1. Start with the concept, not the interiors
Most cafes in India fail before they open — at the concept stage. Before you sign a lease, write a one-page concept brief that answers four questions: who is the customer, which daypart do you own (morning coffee, lunch, evening hangout, late-night dessert), what is the average ticket, and what does the customer say about you in one sentence. If you cannot answer these crisply, no amount of beautiful interiors will fix the economics later.

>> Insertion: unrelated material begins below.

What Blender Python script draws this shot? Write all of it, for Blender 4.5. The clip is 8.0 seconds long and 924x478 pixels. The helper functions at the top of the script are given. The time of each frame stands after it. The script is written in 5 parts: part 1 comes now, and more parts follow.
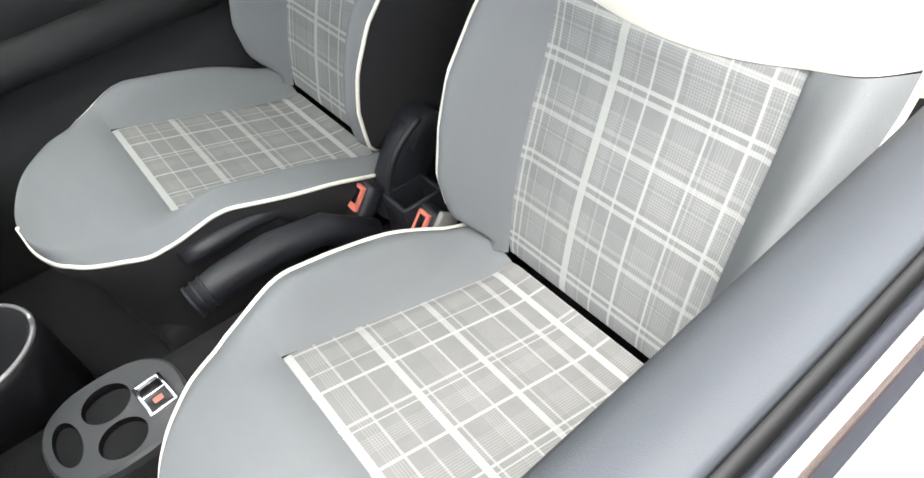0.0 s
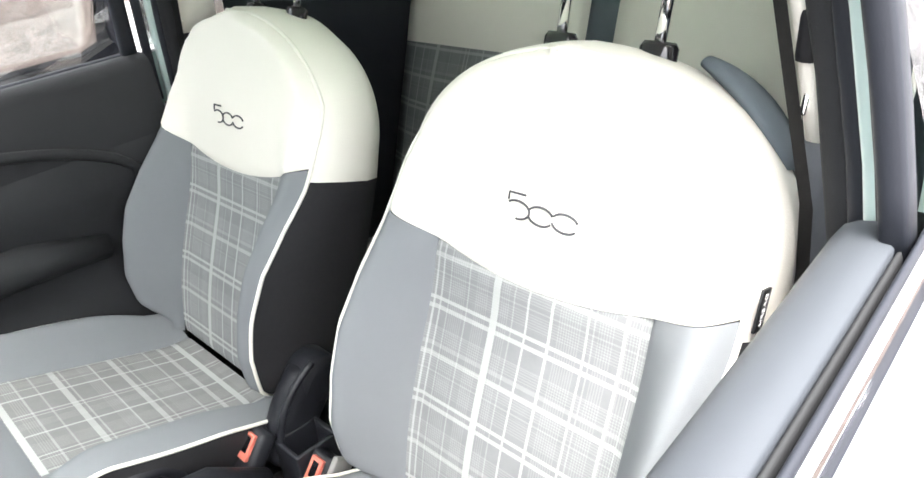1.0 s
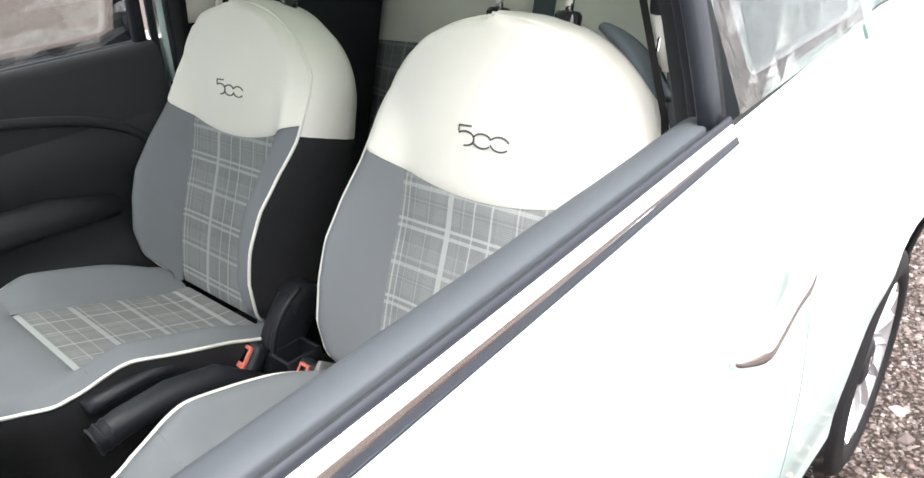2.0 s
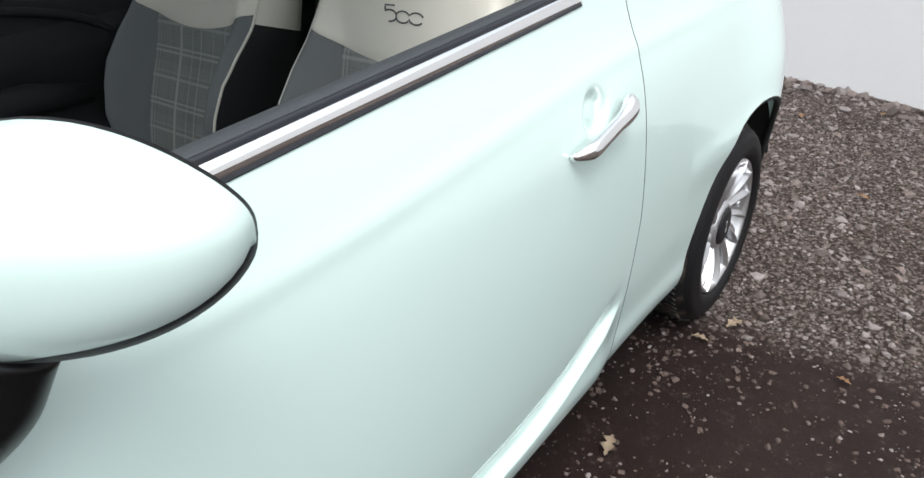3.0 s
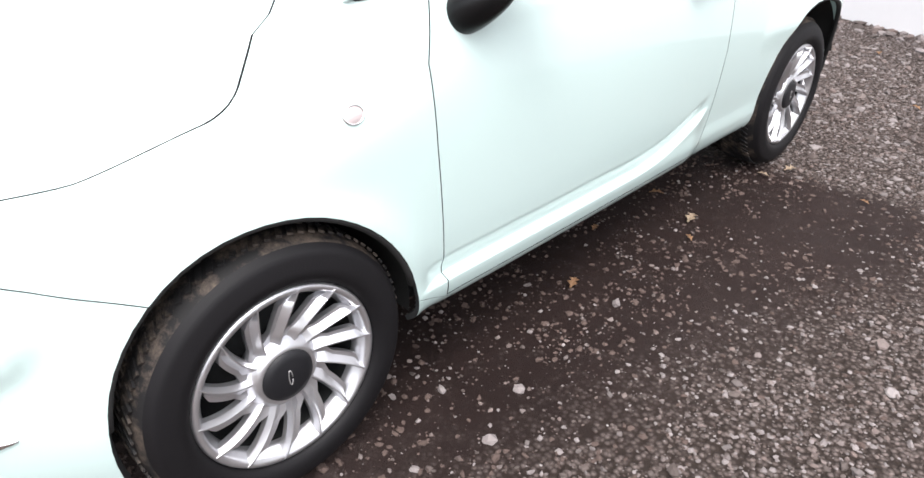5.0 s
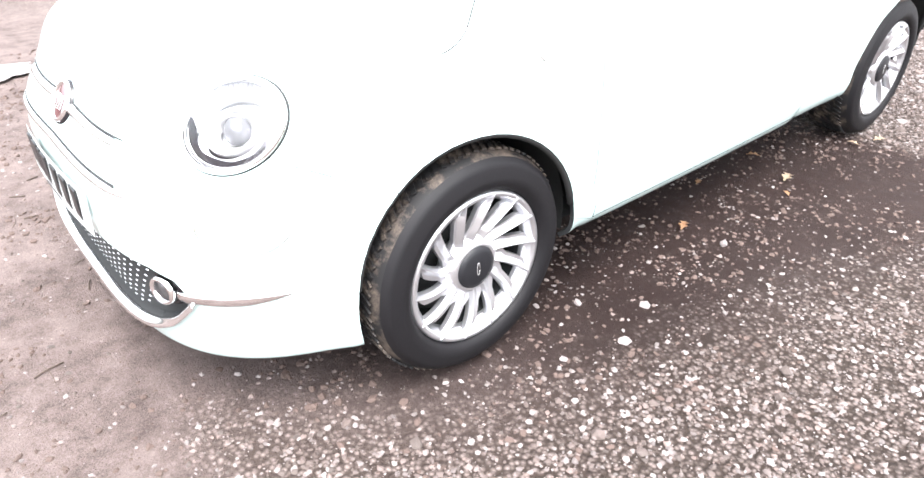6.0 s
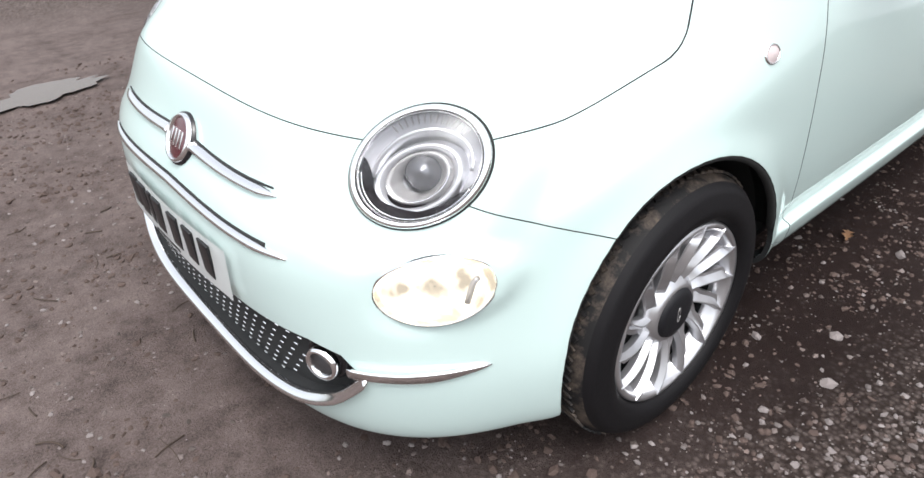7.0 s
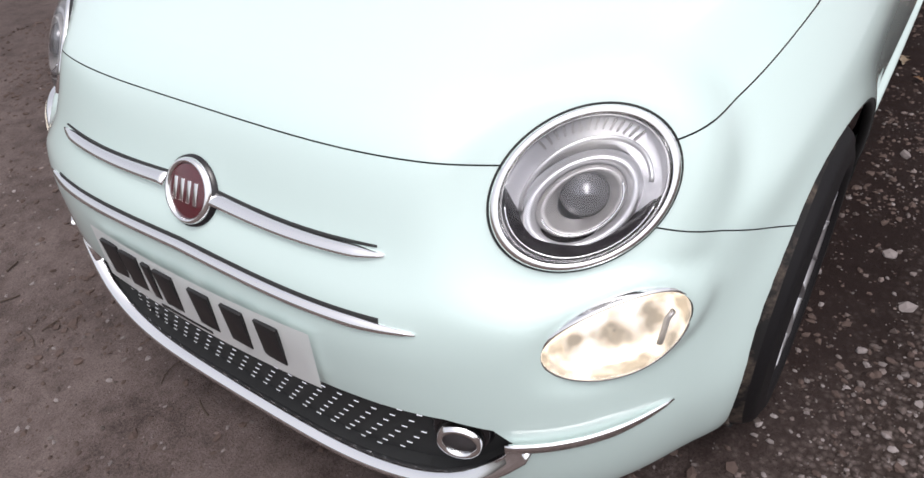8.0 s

2. The investment math that actually matters
A 600–900 sq ft city cafe in a Tier-1 metro typically needs ₹35–75 lakh of capex and ₹8–15 lakh of working capital. Smaller formats and Tier-2 cities can start from ₹12–25 lakh. The investment usually breaks down as follows:
- Civil & interiors: 30–35% of capex
- Kitchen equipment: 20–25%
- Security deposit & rent advance: 15–20%
- Furniture, lighting, signage: 10–12%
- Branding, menu, packaging: 4–6%
- Licences, legal, pre-opening: 3–5%
- Tech (POS, KOT, CCTV, billing): 2–3%
Build the P&L model first, then back-calculate what you can afford to spend on interiors — not the other way around. A 24-month projection with three scenarios (base, downside, upside) is the minimum.
3. Licences and registrations, in plain English
Indian cafe licences are not difficult — they are sequential. Filing them in the wrong order delays opening by 4–8 weeks. The mandatory list:
- FSSAI Registration / Licence — based on turnover; required for aggregator listing.
- GST Registration — mandatory above ₹20 lakh annual turnover; recommended from day one.
- Shops & Establishment Act — registered with the state labour department.
- Trade Licence — issued by the municipal body (BBMP, BMC, MCD, etc.).
- Fire NoC — mandatory for premises above 100 sqm in most states.
- Eating House Licence — local police licence in Delhi, Bengaluru, Mumbai.
- Pollution Control Board consent — typically required for kitchens with LPG and exhaust.
- PPL / Phonographic licence — only if you play recorded music.
- Liquor Licence — only if you serve alcohol; varies sharply by state.
4. Location: the single decision that makes or breaks the cafe
No menu can rescue a bad location, and no marketing can rescue an unaffordable rent. Three rules: rent must stay under 12% of projected revenue, the catchment must have 600+ relevant walk-bys per day during your target daypart, and the lease must give you at least 9 years of tenure (typically 3+3+3) with a fair lock-in. Validate with a 7-day manual footfall count before signing — not after.
5. Menu engineering and pricing
Launch with 35–55 SKUs across beverages, all-day breakfast, small plates, mains and desserts. Target 28–32% food cost overall, with every dish clearing a 65–70% gross margin after fully-loaded recipe costing. Engineer the menu so 20% of items deliver 60% of revenue — these are your "stars" and they get the best placement, photography and pricing. Reprice every 6 months against input inflation; silent inaction is the fastest way to lose a margin point per quarter.
6. Hiring, SOPs and the first 90 days
A 700 sq ft cafe typically runs with a head chef, 2–3 cooks, a barista, 2–3 service staff and a cashier across two shifts. Hire 3 weeks before opening and train against written SOPs — recipes, service flow, opening and closing checklists, hygiene, cash handling. The first 90 days are about three things: nailing consistency, capturing customer data, and ruthlessly cutting items that do not perform.
7. Delivery, aggregators and the digital stack
For most urban cafes, Zomato and Swiggy contribute 25–40% of revenue within 6 months. List with a delivery-optimised sub-menu (travel-safe SKUs, separate combo pricing), professional photography and a margin model that accounts for 18–28% aggregator commission. Avoid heavy discounting in the first 60 days — it permanently resets the price the customer is willing to pay you at full menu.